Animer l'émission du matin relève presque du sacerdoce. Pas sûre que Bazzo avait vraiment la vocation.

Ce qui m'amène à un dernier point: celui qui sépare la réalité du mythe. Le mythe, c'est qu'animer l'émission du matin, au public comme au privé, n'est pas seulement un métier, c'est le poste le plus prestigieux de la radio. On ne peut pas aller plus haut que ce poste-là en radio. Il est difficile pour quiconque de refuser une telle occasion dans une vie.

Tant et si bien qu'on peut affirmer, sans exagérer, que Marie-France Bazzo, une femme ambitieuse, a d'abord accepté ce poste-là et sa grande visibilité pour le prestige professionnel et social qui l'accompagne.

Sauf que... Le prestige est une chose, la réalité, une autre.

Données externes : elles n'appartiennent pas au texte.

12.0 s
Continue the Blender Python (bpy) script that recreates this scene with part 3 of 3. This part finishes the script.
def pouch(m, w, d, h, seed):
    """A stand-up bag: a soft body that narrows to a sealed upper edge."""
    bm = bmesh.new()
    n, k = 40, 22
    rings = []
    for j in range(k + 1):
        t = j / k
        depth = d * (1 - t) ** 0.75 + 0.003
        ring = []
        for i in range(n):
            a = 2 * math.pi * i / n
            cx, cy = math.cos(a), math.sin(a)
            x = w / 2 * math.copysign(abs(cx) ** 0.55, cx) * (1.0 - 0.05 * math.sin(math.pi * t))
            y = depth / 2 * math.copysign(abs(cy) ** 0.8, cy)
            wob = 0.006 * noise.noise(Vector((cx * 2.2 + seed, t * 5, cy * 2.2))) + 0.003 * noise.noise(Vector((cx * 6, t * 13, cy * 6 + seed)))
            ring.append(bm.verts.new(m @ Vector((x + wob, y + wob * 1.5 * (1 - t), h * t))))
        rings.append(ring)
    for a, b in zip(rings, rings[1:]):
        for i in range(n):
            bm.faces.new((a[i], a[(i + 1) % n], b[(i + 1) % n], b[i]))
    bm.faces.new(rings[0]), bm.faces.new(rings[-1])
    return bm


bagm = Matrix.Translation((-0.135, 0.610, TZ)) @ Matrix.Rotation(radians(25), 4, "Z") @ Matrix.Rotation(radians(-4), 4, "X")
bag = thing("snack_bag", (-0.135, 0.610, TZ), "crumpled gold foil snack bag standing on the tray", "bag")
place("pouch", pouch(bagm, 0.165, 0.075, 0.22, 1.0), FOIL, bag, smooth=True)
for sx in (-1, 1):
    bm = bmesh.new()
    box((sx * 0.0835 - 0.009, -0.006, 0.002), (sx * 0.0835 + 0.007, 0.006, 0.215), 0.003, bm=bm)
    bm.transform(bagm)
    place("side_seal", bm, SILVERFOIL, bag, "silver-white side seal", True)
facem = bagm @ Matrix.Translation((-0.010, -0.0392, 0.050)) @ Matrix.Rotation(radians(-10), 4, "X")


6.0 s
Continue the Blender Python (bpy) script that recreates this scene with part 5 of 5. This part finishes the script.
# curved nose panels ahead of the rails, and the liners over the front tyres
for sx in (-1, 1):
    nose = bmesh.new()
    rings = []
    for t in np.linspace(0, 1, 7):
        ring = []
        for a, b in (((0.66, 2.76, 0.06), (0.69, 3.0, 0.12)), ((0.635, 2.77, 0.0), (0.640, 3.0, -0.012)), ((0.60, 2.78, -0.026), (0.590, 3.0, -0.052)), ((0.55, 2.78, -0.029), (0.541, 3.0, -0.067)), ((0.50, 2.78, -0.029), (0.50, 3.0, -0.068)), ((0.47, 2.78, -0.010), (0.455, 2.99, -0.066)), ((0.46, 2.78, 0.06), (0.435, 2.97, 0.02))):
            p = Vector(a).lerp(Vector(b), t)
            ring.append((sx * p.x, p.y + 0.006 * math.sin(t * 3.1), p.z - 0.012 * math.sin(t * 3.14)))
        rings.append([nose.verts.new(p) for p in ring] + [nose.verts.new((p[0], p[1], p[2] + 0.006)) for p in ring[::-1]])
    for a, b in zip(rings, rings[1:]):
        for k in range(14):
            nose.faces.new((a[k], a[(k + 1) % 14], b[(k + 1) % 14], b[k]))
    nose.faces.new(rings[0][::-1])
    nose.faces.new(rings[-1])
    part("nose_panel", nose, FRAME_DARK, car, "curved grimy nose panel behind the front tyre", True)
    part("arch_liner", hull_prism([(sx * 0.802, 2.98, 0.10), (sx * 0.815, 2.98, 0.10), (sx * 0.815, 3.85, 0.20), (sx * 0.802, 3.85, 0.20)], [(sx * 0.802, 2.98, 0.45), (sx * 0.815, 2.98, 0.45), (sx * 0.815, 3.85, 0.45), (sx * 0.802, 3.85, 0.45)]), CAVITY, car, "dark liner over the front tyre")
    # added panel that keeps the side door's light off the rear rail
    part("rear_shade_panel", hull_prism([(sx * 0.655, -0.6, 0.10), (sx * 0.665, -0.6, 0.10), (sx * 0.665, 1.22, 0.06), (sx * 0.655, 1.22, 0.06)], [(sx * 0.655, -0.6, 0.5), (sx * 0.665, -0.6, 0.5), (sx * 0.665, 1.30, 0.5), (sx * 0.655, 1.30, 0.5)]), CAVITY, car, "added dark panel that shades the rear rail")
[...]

Et la réalité, c'est que l'animateur du matin vit un peu en marge de la société, en raison de son horaire atypique, et sacrifie tout un pan de sa vie pour faire quoi, dans le fond? Diriger la circulation.

Pas pour réfléchir à la société dans son ensemble et en tirer des grandes lignes philosophiques. Pas pour changer le monde ni même les mentalités. Non, l'animateur du matin doit aller au plus pressant, éteindre quelques feux, donner la météo, servir le café et courir après l'actualité.

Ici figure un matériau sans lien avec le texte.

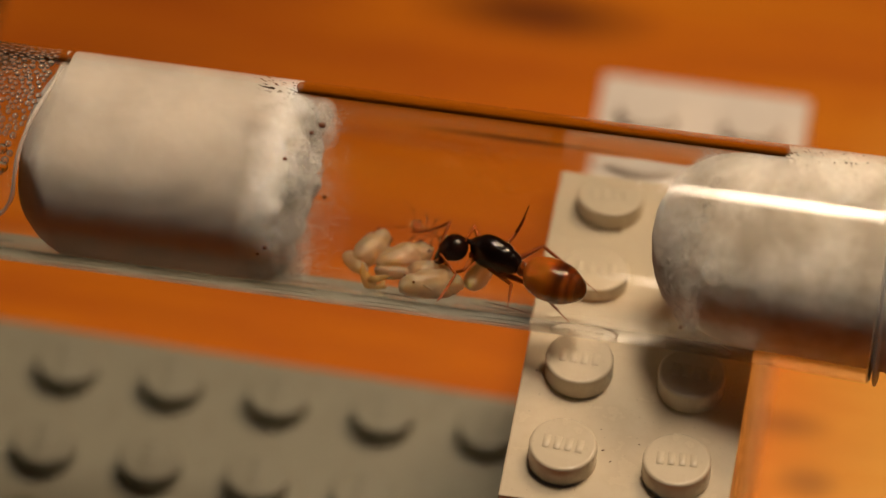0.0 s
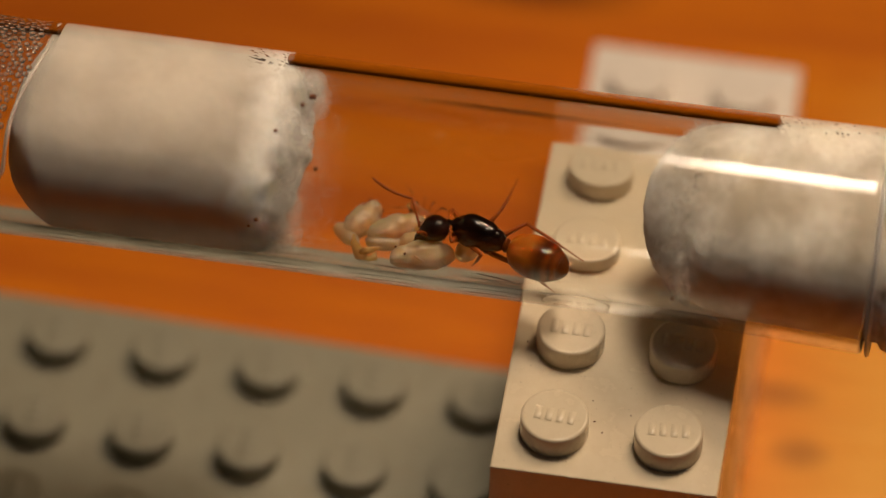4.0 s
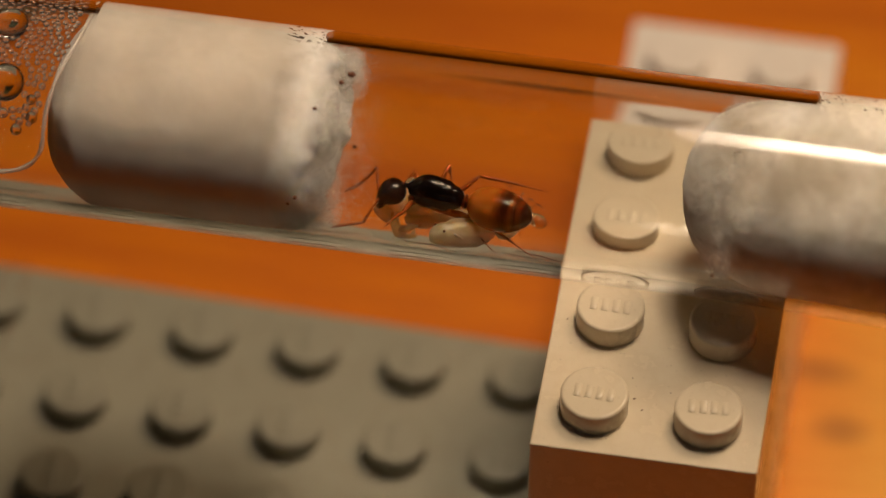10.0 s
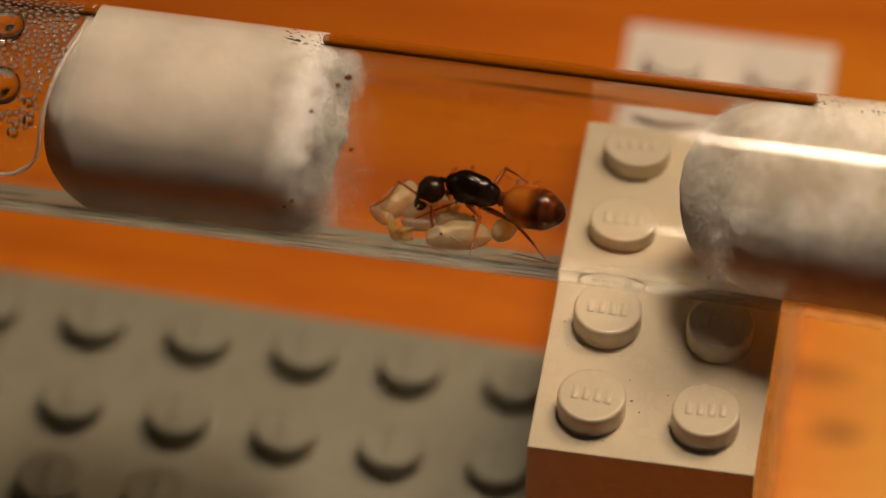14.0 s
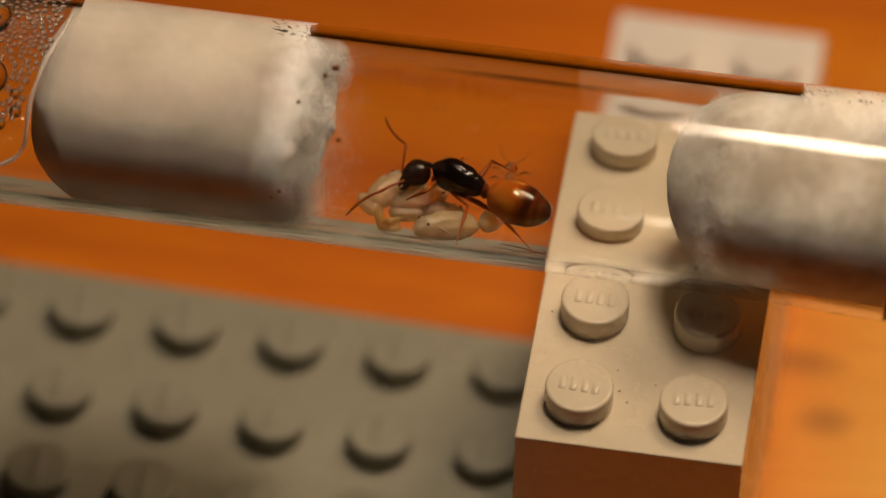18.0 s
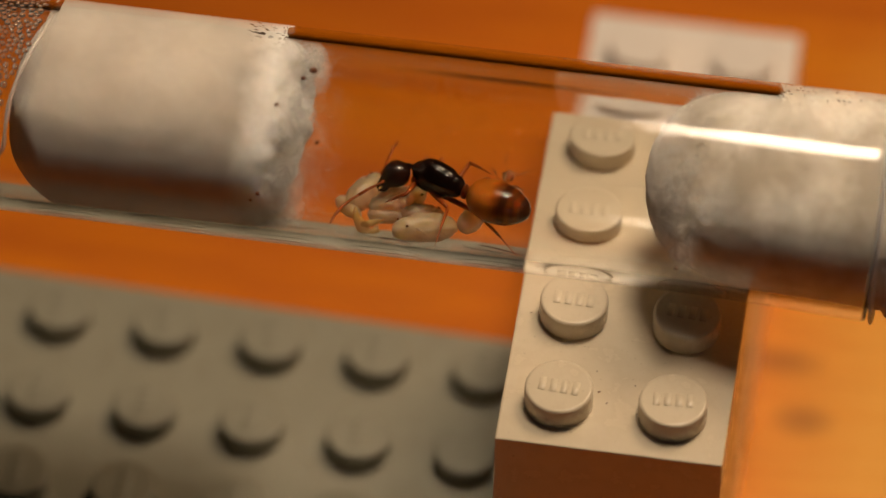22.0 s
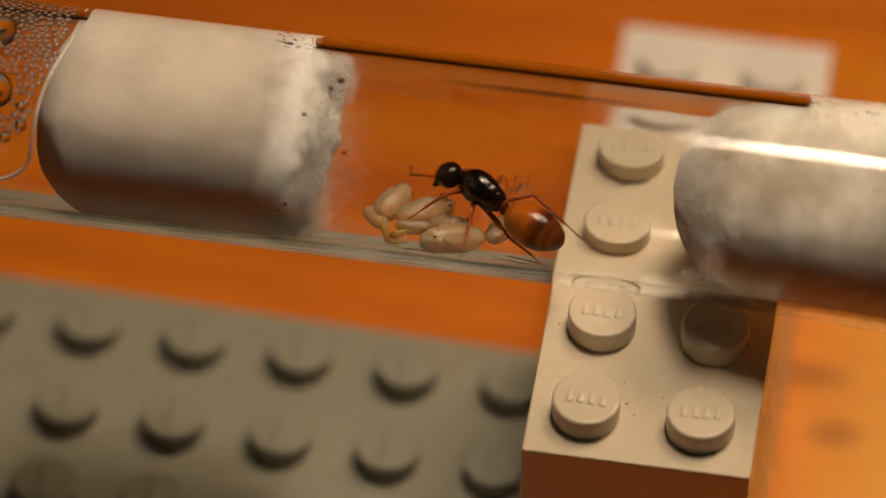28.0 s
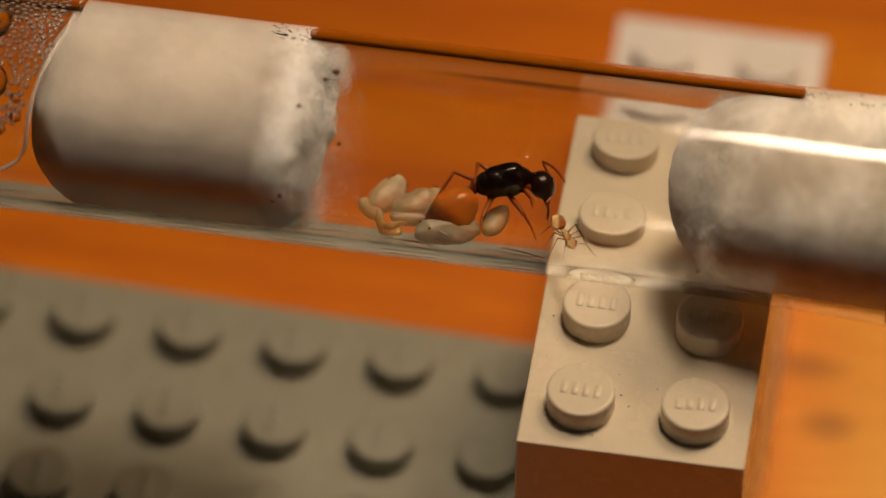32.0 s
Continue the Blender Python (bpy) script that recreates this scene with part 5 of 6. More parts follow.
    walk(QUEEN["Lf_tib"], [
        (0, pose(0.00220, 0.00000, -0.00000, -12.0, 38.5, -141.5)), (1, pose(0.00220, 0.00000, 0.00000, -13.3, 34.4, -130.9)),
        (2, pose(0.00220, -0.00000, 0.00000, -16.3, 55.7, -155.5)), (3, pose(0.00220, 0.00000, -0.00000, -21.8, 50.4, -170.4)),
        (4, pose(0.00220, 0.00000, 0.00000, -29.5, -7.4, -165.1)), (5.5, pose(0.00220, -0.00000, 0.00000, -22.2, 20.1, -131.1)),
        (7, pose(0.00220, -0.00000, 0.00000, 4.1, 36.8, -85.0)), (8, pose(0.00220, 0.00000, 0.00000, 1.5, 40.5, -95.3)),
        (9, pose(0.00220, -0.00000, -0.00000, -13.1, 31.2, -121.7)), (9.5, pose(0.00220, 0.00000, -0.00000, 25.7, 26.8, -55.2)),
        (10, pose(0.00220, 0.00000, 0.00000, 40.0, -4.3, -5.2)), (11, pose(0.00220, 0.00000, 0.00000, 40.4, -6.3, -12.9)),
        (12, pose(0.00220, 0.00000, -0.00000, 31.6, 30.7, -51.1)), (13, pose(0.00220, 0.00000, -0.00000, 43.7, 12.1, -35.3)),
        (13.5, pose(0.00220, 0.00000, 0.00000, 23.7, 31.5, -72.2)), (14, pose(0.00220, -0.00000, 0.00000, -8.0, 33.5, -119.0)),
        (17, pose(0.00220, -0.00000, -0.00000, -17.0, 34.4, -123.3)), (18, pose(0.00220, 0.00000, -0.00000, -18.4, 34.3, -125.9)),
        (19, pose(0.00220, -0.00000, 0.00000, -26.4, 33.4, -132.1)), (20, pose(0.00220, 0.00000, -0.00000, -18.4, 34.0, -129.4)),
        (21, pose(0.00220, -0.00000, 0.00000, -18.1, 33.7, -129.5)), (22, pose(0.00220, 0.00000, -0.00000, -13.8, 36.3, -123.0)),
        (23, pose(0.00220, -0.00000, -0.00000, -28.0, 31.0, -128.3)), (24, pose(0.00220, -0.00000, 0.00000, -13.5, 35.0, -129.6)),
        (26.6, pose(0.00220, 0.00000, -0.00000, -14.2, 34.4, -119.4)), (27, pose(0.00220, -0.00000, -0.00000, -10.2, 46.5, -97.0)),
        (28, pose(0.00220, -0.00000, 0.00000, 18.4, 40.8, -48.8)), (28.5, pose(0.00220, -0.00000, 0.00000, -7.0, 30.4, -85.4)),
        (29, pose(0.00220, 0.00000, 0.00000, -22.1, 46.0, -94.7)), (29.5, pose(0.00220, 0.00000, 0.00000, -59.9, 32.1, -136.5)),
        (30, pose(0.00220, 0.00000, 0.00000, -63.0, 35.0, -148.5)), (30.5, pose(0.00220, 0.00000, 0.00000, -70.7, 9.9, -144.7)),
        (31, pose(0.00220, -0.00000, 0.00000, -67.9, 27.7, -117.9)), (31.4, pose(0.00220, -0.00000, 0.00000, -74.8, 2.4, -159.1)),
        (31.7, pose(0.00220, 0.00000, 0.00000, -126.8, 7.0, -179.5)), (32, pose(0.00220, 0.00000, -0.00000, -127.3, 12.7, 168.7)),
    ])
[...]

Autrement dit, la réalité de la tâche est beaucoup moins prestigieuse, amusante et sexy que le mythe. Je soupçonne Marie-France Bazzo d'avoir déchanté en prenant la mesure de cette réalité quotidienne et piétonnière.

C'est pourquoi, quand ses patrons l'ont mise devant le choix de continuer à leurs conditions ou d'arrêter, elle n'a pas hésité longtemps. Dans le fond, même si elle s'acquittait honnêtement de la tâche, elle n'était peut-être pas vraiment à sa place. Elle a fini par l'admettre. C'est tout à son honneur.